(Directions) Search the material for the string "part", then return every line where it is found.

** Begin **

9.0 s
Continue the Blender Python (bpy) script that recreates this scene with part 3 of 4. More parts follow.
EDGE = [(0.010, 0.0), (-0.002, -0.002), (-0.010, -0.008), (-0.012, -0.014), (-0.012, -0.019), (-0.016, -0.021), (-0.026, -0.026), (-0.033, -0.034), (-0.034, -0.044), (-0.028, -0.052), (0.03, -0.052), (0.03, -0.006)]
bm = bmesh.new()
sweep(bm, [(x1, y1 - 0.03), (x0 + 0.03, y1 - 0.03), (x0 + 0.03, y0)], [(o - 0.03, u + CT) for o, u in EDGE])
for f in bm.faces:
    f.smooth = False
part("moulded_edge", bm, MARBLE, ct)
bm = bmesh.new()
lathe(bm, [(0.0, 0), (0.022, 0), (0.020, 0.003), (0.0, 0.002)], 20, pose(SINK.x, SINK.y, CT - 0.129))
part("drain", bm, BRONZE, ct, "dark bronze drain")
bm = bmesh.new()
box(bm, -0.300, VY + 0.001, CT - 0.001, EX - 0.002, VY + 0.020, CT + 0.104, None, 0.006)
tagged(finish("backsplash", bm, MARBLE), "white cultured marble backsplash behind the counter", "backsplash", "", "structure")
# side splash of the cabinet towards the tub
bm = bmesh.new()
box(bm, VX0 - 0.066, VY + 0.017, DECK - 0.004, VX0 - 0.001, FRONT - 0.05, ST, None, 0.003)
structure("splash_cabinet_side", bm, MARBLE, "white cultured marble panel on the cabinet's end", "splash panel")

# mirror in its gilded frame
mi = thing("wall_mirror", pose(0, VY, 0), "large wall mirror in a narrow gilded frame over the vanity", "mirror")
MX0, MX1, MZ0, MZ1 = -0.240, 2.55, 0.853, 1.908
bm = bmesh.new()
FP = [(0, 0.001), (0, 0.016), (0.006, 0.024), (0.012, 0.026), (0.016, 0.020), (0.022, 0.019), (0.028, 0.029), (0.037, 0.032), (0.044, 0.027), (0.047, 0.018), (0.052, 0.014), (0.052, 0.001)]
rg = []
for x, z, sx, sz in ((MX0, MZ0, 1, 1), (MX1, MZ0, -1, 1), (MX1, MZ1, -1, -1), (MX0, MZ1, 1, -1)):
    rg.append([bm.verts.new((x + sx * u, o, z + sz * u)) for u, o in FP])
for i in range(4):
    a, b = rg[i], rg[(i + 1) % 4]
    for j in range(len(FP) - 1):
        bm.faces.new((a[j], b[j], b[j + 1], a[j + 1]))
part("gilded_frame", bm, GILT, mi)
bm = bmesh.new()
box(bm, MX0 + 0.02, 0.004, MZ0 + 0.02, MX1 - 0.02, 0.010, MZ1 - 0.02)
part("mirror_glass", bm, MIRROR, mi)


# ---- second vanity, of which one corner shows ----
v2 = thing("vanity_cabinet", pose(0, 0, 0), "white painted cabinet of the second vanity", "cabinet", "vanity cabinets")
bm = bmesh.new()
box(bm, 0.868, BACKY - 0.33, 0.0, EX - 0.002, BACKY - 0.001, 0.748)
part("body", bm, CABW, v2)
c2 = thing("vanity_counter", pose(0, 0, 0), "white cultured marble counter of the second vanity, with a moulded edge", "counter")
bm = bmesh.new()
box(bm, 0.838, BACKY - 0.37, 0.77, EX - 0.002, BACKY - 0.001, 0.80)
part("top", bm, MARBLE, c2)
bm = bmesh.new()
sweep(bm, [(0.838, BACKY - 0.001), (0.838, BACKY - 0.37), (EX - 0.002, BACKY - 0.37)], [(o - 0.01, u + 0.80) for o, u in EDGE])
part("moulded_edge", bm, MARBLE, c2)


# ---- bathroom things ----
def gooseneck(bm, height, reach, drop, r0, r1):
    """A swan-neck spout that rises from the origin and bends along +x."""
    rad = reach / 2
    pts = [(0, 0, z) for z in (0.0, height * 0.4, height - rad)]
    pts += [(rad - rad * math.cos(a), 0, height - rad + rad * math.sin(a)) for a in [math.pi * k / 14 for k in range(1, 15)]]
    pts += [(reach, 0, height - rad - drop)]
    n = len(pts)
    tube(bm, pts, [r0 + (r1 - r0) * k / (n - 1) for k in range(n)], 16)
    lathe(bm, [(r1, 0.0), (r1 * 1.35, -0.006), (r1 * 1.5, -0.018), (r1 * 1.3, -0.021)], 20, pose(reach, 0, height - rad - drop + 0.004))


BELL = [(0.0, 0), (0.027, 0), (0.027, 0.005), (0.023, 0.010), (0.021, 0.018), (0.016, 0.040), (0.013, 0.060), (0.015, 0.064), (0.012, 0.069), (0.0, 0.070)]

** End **

(Solution)
Continue the Blender Python (bpy) script that recreates this scene with part 3 of 4. More parts follow.
part("moulded_edge", bm, MARBLE, ct)
part("drain", bm, BRONZE, ct, "dark bronze drain")
part("gilded_frame", bm, GILT, mi)
part("mirror_glass", bm, MIRROR, mi)
part("body", bm, CABW, v2)
part("top", bm, MARBLE, c2)
part("moulded_edge", bm, MARBLE, c2)